While the rest of the lab was attending the JMIH meeting (read about it here!), I was headed toward the 2014 annual meeting for the Animal Behavior Society in Princeton, New Jersey. Armed with a Penn State Dodge Avenger, a fellow Penn State Ecology student and I braved New Jersey drivers and the unlabeled campus buildings ready to present our research! While campus was quite difficult to navigate at night to newcomers, during the day it was beautiful!

Photo from Wikimedia Commons.

Photo from Wikimedia Commons.

The fun part about traveling to a new place for a conference is being able to explore! This installation was particularly memorable…

heads2 heads1According to the internet, these heads were designed by Chinese artist and social activist Ai Weiwei. Apparently, these were based on sculptures located in Yuanming Yuan, an imperial retreat outside Beijing, that were originally designed by an Italian artist Giuseppe Castiglione in the mid-18th century. The original sculptures were stolen, and only 5 have been returned to China. In addition to having a neat source of inspiration, these heads are 10 feet tall and super weird and awesome. I approve!

Photo from Wikimedia Commons.

The plenary talks were located here. Photo from Wikimedia Commons.

Mornings began at 8am with plenary talks by some fantastic researchers in animal behavior. Dr. Iain Couzin started off Day 1 describing his work on collective behavior of swarms and schools, like those of locusts and fish. His lab applies theoretical principles from physics to help understand the ecology of these groups. So cool! In both his talk and many others throughout the week, I was amazed at the tracking software available to scientists. With this software, you can track each individual in a school of fish and other variables like position or velocity–all automatically! I was able to talk to Ian briefly during the dance (yes, scientists sometimes dance!), and he shared that his early research interests did not include collective behavior. Initially he wanted to study lizards, though he didn’t have many options in Scotland. I don’t blame him; lizards are pretty darn cool!

The plenary speakers gave their talks in this amazing room!

The plenary speakers gave their talks in this amazing room!

The other sessions took place on the other side of campus in the more recently constructed science buildings. Because we were presenting on a college campus (vs. at a conference center), most of the talks took place in big lecture halls. I’ve never given a talk to such a big room before! In my presentation, I discussed the terms we use to describe stress and what characteristics of stress are important when predicting the outcomes of that stress (I’ll share more details on the blog later!). I gave my talk on Sunday, the first “official” day of the conference, which left the rest of the week to relax and learn about animal behavior! Two other graduate students from Penn State presented their work, and a graduate student and two undergrads from Penn State gave poster presentations. All did a fantastic job!
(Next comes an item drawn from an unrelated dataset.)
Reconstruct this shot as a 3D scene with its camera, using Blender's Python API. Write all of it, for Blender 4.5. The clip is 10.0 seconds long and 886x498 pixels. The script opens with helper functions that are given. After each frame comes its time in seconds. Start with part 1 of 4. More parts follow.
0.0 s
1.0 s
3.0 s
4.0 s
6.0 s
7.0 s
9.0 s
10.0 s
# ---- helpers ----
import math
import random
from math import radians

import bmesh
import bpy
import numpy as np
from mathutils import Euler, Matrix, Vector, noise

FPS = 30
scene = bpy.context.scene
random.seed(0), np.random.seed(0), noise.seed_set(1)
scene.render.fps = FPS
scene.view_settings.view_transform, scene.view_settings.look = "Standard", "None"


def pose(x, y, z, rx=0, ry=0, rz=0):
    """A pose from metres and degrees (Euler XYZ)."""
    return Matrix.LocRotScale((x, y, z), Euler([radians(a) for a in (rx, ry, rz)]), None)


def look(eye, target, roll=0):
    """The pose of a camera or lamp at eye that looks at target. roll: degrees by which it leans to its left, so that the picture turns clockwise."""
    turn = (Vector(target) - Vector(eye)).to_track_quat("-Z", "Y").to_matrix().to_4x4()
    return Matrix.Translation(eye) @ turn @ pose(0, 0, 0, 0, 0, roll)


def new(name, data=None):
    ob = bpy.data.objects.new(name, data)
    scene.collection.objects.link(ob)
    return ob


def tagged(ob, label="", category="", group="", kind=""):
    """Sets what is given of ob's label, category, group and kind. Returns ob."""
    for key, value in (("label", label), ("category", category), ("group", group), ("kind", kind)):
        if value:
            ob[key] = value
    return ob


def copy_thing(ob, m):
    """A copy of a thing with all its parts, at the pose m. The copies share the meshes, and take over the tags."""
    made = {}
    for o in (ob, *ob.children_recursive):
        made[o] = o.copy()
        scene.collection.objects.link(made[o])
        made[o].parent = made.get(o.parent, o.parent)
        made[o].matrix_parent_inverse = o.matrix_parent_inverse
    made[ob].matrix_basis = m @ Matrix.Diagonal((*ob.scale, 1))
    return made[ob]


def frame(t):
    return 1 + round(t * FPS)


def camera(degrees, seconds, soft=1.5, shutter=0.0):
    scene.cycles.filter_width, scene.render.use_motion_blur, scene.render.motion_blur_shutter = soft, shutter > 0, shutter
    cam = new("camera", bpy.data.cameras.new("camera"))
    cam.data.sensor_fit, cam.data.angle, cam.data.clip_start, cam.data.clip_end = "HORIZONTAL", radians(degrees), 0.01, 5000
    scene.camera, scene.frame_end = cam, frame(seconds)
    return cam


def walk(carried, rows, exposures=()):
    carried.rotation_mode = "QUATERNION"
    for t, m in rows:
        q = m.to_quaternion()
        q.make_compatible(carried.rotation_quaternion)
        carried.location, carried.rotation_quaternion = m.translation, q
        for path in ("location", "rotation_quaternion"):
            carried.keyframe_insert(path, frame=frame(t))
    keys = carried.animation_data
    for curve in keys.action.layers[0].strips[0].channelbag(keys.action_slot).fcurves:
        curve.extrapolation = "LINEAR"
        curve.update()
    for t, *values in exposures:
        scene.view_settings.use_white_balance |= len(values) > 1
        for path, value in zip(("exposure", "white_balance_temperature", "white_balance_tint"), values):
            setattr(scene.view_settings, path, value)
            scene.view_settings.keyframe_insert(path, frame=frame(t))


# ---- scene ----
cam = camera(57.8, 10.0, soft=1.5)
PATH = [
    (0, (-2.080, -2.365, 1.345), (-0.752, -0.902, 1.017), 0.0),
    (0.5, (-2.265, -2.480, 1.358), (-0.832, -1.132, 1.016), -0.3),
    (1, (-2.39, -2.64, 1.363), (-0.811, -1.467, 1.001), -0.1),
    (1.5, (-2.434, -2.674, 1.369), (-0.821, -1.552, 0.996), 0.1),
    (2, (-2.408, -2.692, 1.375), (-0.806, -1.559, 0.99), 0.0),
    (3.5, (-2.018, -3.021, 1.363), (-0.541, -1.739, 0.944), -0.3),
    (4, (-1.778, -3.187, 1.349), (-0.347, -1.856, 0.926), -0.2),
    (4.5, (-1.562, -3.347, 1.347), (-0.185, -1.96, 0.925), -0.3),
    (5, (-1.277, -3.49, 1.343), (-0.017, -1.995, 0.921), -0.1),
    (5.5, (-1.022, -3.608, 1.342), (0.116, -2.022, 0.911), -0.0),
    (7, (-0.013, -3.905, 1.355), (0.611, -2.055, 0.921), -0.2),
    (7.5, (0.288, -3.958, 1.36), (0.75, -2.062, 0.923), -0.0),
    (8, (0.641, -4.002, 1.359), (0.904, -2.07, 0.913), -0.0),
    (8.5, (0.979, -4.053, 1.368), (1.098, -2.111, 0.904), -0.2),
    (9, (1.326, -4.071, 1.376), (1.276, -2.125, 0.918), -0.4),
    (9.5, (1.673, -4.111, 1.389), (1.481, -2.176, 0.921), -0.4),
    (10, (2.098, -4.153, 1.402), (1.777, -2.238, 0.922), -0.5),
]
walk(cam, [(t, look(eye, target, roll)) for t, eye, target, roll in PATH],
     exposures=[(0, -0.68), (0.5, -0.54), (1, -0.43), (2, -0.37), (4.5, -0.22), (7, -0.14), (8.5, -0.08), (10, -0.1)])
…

Here Gabriel Villar, a grad student in the Penn State Entomology Department, just finished presenting his work on honey bees.
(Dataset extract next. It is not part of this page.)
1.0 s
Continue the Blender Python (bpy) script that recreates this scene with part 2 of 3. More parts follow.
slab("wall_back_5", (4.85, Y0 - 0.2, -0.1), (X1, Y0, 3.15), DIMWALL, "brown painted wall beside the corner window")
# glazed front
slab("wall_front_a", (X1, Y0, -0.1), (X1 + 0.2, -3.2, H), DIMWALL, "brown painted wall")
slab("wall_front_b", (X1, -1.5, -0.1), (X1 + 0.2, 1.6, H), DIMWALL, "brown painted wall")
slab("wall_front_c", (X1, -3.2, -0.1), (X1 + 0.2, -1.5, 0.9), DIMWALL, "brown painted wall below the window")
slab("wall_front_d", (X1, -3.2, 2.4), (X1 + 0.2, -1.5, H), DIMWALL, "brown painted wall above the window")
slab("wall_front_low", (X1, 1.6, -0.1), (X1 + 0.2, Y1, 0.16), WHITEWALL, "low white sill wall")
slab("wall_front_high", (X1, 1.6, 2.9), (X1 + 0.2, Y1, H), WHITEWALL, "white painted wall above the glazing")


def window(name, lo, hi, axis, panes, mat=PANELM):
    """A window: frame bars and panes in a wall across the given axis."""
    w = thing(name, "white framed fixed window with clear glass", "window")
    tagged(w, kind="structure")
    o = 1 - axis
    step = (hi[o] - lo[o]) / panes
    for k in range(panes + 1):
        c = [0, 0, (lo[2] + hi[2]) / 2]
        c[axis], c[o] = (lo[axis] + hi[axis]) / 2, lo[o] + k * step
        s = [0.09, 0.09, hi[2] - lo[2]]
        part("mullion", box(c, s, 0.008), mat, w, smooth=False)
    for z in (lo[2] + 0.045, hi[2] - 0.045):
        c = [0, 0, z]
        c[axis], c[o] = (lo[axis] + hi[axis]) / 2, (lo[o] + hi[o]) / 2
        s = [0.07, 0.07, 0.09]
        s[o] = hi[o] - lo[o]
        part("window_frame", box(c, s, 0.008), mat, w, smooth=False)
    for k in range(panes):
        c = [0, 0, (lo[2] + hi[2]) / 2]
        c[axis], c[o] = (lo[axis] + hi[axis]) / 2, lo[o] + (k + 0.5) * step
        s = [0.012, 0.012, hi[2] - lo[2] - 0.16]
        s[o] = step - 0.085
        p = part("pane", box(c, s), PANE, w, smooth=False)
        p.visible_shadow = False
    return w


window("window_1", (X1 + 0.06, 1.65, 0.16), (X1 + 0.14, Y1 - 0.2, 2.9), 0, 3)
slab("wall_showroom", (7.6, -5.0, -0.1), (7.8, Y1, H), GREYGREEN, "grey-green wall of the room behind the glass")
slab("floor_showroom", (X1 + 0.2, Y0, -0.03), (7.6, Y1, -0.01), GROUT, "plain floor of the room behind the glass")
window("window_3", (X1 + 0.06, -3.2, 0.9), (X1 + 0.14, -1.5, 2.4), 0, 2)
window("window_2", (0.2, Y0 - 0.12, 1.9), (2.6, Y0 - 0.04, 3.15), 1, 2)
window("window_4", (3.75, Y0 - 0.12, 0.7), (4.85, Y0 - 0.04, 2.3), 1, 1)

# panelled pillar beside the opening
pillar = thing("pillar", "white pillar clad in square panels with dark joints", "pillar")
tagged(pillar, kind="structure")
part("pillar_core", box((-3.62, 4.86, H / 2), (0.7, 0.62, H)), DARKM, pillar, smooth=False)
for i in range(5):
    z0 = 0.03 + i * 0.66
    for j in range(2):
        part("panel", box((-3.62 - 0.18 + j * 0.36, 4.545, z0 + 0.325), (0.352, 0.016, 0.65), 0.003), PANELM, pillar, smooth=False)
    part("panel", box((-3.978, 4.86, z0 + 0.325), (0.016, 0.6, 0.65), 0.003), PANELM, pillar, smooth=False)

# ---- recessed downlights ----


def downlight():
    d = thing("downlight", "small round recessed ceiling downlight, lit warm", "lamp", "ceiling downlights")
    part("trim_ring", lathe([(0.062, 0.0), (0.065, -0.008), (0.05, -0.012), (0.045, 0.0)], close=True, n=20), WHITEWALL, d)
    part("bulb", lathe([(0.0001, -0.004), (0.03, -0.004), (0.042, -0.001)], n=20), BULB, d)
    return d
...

Here Gabriel Villar, a grad student in the Penn State Entomology Department, just finished presenting his work on honey bees.

Although my research doesn’t always include animal behavior, it was really neat to hear about the many techniques and study populations used to study animal behavior. Many research groups have long-standing study systems, having observed hyenas, meerkats, zebras, or primate groups for 10 to sometimes 40 years! They have some really neat research about personality, dominance hierarchies, and other group dynamics. And some really cool photos!


It was fun to meet so many interesting people and learn about their research during the conference. I look forward to the next one!